(Animation scripts)
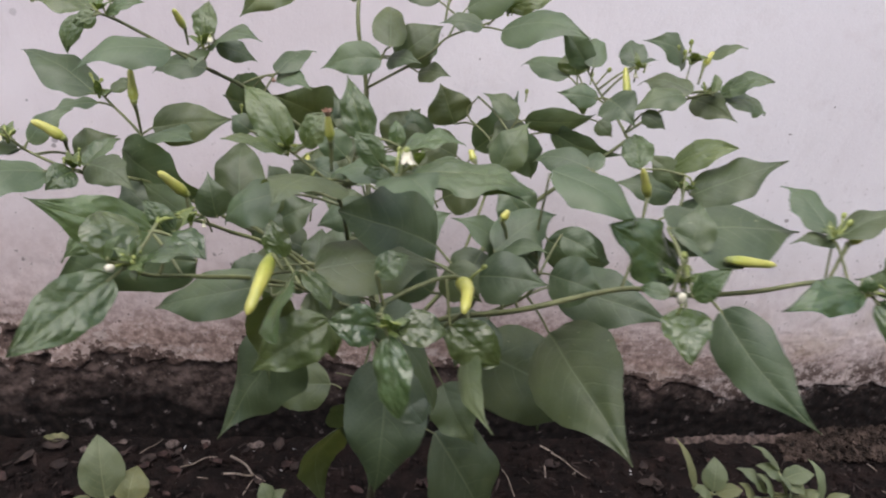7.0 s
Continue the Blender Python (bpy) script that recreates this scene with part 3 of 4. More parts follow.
leaf((0.301, 1.299, 0.816), (0.240, 1.329, 0.804), 0.07, -108, bend=0.06, sway=0.04)
leaf((0.374, 1.366, 0.759), (0.292, 1.360, 0.800), 0.08, -108, bend=-0.05, sway=-0.07)
# side branch
leaf((0.146, 1.167, 0.847), (0.068, 1.203, 0.875), 0.049, -17, bend=0.06, sway=-0.00)
leaf((0.160, 1.173, 0.848), (0.179, 1.191, 0.856), 0.015, 30, 1)
leaf((0.155, 1.147, 0.844), (0.115, 1.124, 0.837), 0.026, -7, bend=0.05, sway=-0.01)
leaf((0.109, 1.091, 0.822), (0.146, 1.107, 0.849), 0.027, 36)
# low side branch
leaf((0.101, 1.088, 0.819), (0.032, 1.057, 0.846), 0.044, -15, bend=0.00, sway=-0.01)
leaf((0.099, 1.094, 0.813), (0.058, 1.067, 0.815), 0.027, -6)
leaf((0.152, 1.014, 0.826), (0.080, 0.956, 0.812), 0.052, -14, bend=0.07, sway=-0.03)
leaf((0.173, 1.017, 0.826), (0.157, 0.996, 0.818), 0.025, -39, 1)
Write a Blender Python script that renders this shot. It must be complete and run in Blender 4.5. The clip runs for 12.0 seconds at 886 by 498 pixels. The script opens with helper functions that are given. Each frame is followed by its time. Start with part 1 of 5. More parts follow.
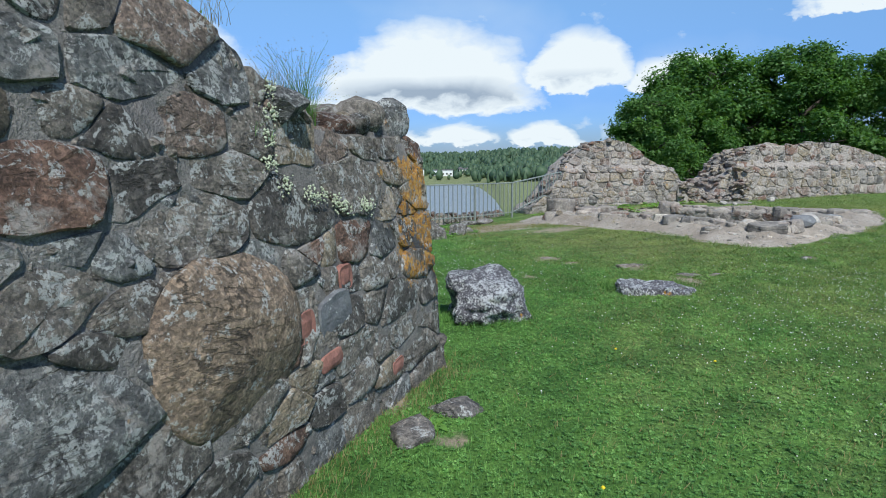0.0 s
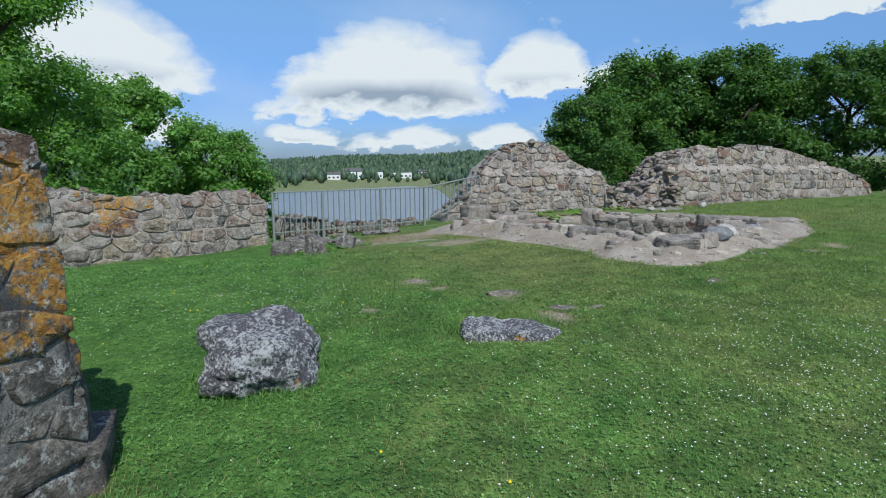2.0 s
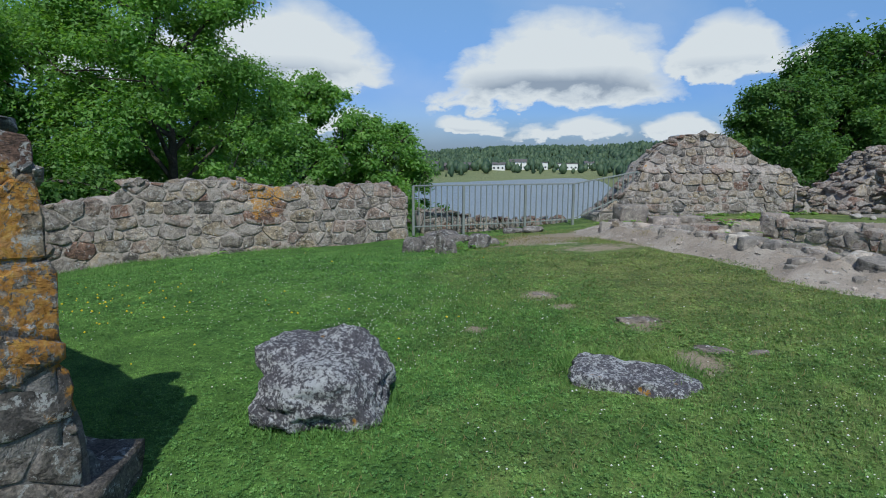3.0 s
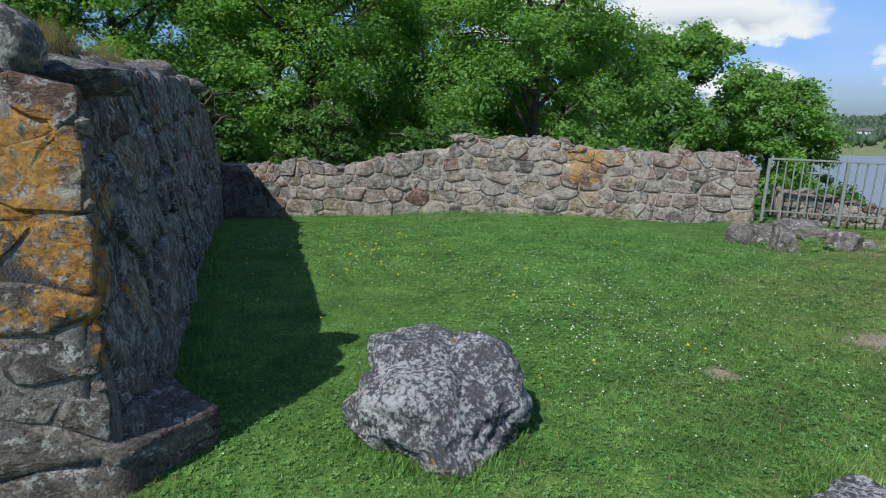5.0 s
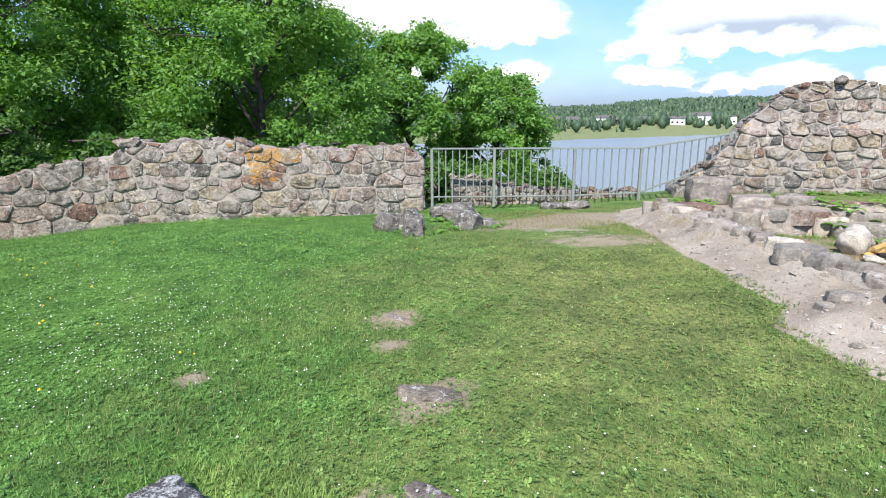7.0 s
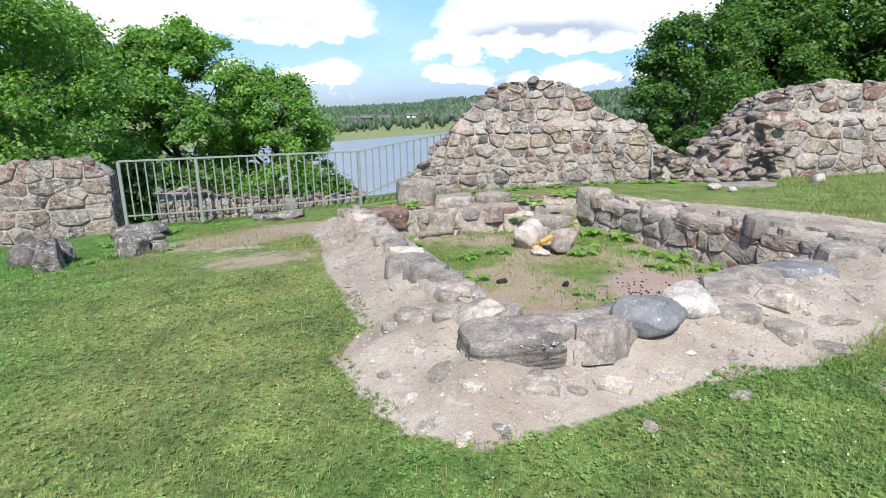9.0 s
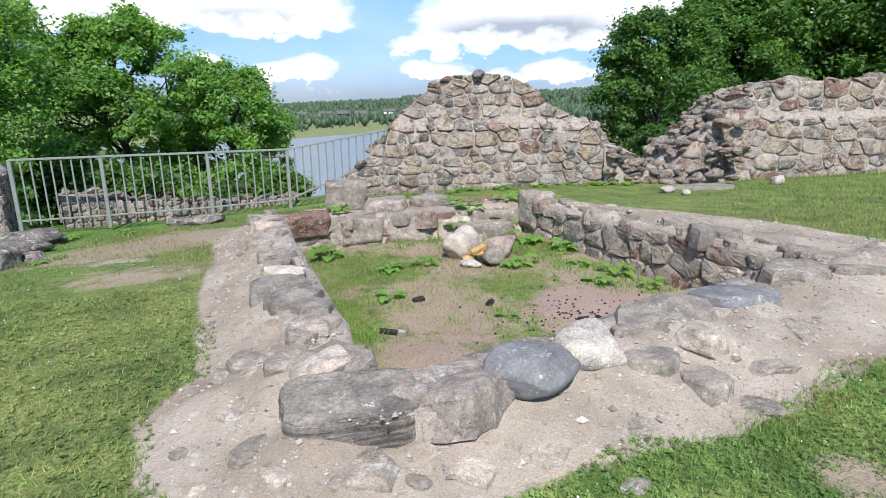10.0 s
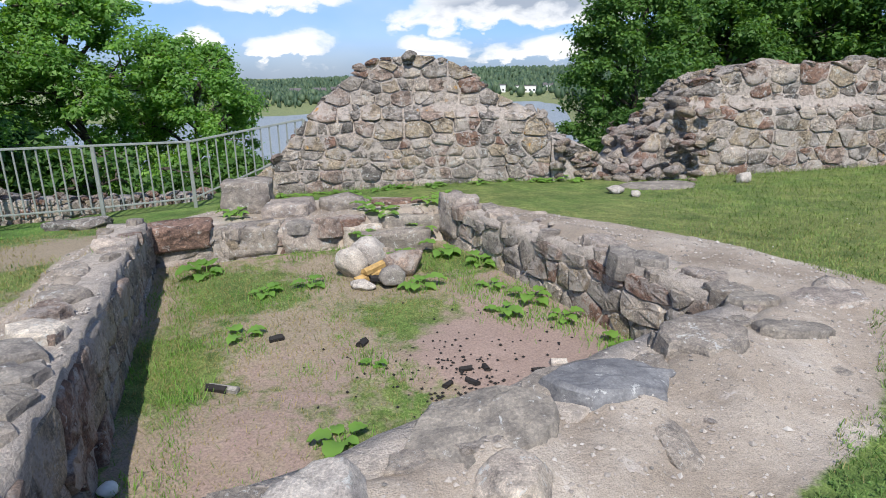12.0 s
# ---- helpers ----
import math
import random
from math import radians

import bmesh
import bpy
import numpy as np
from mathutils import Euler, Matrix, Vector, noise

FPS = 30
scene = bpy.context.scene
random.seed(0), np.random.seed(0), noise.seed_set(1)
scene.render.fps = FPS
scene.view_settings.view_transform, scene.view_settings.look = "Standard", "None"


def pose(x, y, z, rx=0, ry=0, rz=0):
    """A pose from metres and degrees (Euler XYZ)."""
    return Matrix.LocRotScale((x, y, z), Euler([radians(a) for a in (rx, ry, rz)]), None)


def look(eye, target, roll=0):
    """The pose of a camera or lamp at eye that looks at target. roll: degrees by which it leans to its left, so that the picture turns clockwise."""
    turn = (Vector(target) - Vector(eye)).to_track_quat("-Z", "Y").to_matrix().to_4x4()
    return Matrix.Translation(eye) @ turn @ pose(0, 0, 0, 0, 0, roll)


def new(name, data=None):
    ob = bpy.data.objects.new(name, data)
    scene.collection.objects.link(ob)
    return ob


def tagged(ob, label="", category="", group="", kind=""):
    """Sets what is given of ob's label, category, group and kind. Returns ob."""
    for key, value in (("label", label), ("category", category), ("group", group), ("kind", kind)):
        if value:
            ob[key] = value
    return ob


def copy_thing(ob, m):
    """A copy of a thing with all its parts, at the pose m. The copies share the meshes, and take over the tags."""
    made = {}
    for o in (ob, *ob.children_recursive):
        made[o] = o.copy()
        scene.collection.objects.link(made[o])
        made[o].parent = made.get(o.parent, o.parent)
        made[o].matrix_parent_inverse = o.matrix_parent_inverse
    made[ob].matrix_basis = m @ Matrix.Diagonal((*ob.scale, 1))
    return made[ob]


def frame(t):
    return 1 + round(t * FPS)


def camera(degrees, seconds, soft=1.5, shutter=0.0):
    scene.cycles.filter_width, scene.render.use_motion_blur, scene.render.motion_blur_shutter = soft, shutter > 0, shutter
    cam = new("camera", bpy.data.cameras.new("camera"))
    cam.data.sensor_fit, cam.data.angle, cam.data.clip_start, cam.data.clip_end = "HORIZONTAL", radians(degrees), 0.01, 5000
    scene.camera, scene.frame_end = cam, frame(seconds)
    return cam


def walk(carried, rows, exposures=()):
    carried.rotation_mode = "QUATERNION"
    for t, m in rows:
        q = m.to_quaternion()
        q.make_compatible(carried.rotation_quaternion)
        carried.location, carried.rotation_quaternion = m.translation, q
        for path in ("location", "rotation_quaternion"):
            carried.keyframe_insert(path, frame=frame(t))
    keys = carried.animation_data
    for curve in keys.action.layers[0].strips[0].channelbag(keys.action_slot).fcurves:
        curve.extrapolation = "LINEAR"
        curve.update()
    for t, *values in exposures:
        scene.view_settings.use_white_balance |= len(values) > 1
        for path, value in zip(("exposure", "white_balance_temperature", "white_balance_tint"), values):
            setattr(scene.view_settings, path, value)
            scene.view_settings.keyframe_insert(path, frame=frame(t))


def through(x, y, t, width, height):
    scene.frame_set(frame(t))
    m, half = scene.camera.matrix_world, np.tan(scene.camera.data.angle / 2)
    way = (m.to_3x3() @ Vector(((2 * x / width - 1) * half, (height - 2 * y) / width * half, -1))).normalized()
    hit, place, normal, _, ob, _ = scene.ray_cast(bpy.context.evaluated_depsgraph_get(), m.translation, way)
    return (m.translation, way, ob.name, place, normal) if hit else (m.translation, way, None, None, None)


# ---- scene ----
cam = camera(74.3, 12.0, 0.95)
PATH = [
    (0, (0.009, -0.894, 1.692), (-0.026, 1.083, 1.388), -0.5),
    (0.5, (0.398, -0.562, 1.666), (0.45, 1.414, 1.366), -0.4),
    (1, (0.809, -0.168, 1.69), (0.911, 1.807, 1.39), -0.4),
    (1.5, (1.086, 0.337, 1.707), (1.189, 2.312, 1.408), -0.4),
    (2, (1.452, 0.695, 1.687), (1.549, 2.671, 1.389), -0.3),
    (2.5, (1.654, 1.121, 1.716), (1.58, 3.096, 1.409), -0.1),
    (3, (1.853, 1.556, 1.748), (1.407, 3.478, 1.42), 0.2),
    (3.5, (2.102, 1.932, 1.765), (1.394, 3.767, 1.402), 0.4),
    (3.7, (2.116, 2.079, 1.772), (1.233, 3.831, 1.385), 0.8),
    (5.3, (2.512, 3.289, 1.764), (1.001, 4.504, 1.273), 1.2),
    (5.5, (2.583, 3.482, 1.781), (1.062, 4.682, 1.282), 1.1),
    (6, (3.012, 3.847, 1.767), (1.523, 5.089, 1.275), 0.9),
    (6.5, (3.528, 4.124, 1.818), (2.307, 5.634, 1.337), 0.3),
    (7, (3.96, 4.456, 1.798), (3.003, 6.146, 1.321), -0.2),
    (7.5, (4.48, 4.696, 1.808), (3.815, 6.521, 1.334), -0.6),
    (7.7, (4.676, 4.823, 1.873), (4.078, 6.67, 1.396), -0.8),
    (9.3, (5.666, 6.05, 1.844), (5.275, 7.949, 1.354), -0.9),
    (9.5, (5.765, 6.283, 1.843), (5.387, 8.184, 1.349), -0.7),
    (10, (6.052, 6.677, 1.811), (5.715, 8.584, 1.311), -0.7),
    (10.5, (6.271, 7.075, 1.841), (5.949, 8.98, 1.326), -0.7),
    (11, (6.388, 7.494, 1.842), (6.053, 9.389, 1.294), -0.6),
    (11.5, (6.634, 7.795, 1.886), (6.291, 9.682, 1.32), -0.5),
    (12, (6.966, 8.016, 1.937), (6.641, 9.904, 1.364), -0.5),
]
EXPOSURES = [(0, 0.05, 6000, 3), (1.5, -0.05, 6000, 3), (3.0, -0.3, 6000, 4), (3.7, -0.38, 6000, 4), (5.3, 0.15, 6300, 6), (6.2, 0.55, 6350, 7), (7.5, 0.77, 6450, 9), (9.3, 0.61, 6450, 9), (12, 0.30, 6450, 10)]
walk(cam, [(t, look(eye, target, roll)) for t, eye, target, roll in PATH], EXPOSURES)

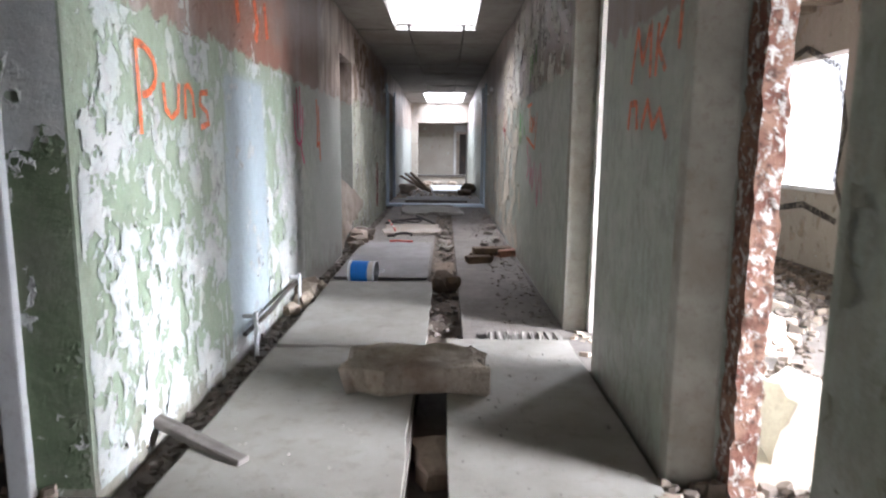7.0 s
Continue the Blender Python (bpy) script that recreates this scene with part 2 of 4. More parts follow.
BRICK = mottled("brick", (0.30, 0.14, 0.09), (0.22, 0.12, 0.085), (0.20, 0.15, 0.12), 14, per=0.25)
SOOT = mottled("sooty_brick", (0.13, 0.085, 0.05), (0.085, 0.06, 0.045), (0.2, 0.16, 0.12), 12)
WHITE = mottled("white_frame_paint", (0.74, 0.74, 0.73), (0.64, 0.65, 0.66), (0.38, 0.34, 0.30), 6, 0.55, 0.4, 0.004, spots=0.4)
BLUEW = mottled("bluish_frame_paint", (0.50, 0.60, 0.70), (0.42, 0.50, 0.58), (0.33, 0.30, 0.27), 7, 0.6, 0.4, 0.004)
WOOD = mottled("dusty_plank", (0.22, 0.16, 0.115), (0.155, 0.11, 0.08), (0.10, 0.08, 0.065), 8, spots=0.7)
GREYWOOD = mottled("grey_stick", (0.20, 0.18, 0.16), (0.15, 0.13, 0.115), (0.10, 0.085, 0.07), 8)
DARK = mottled("dark_metal", (0.06, 0.055, 0.05), (0.045, 0.04, 0.04), (0.13, 0.08, 0.05), 10, 0.6)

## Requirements
Looking at the material above, count the lines containing the string "carried" and reply with the count alone.

## Result of this task
6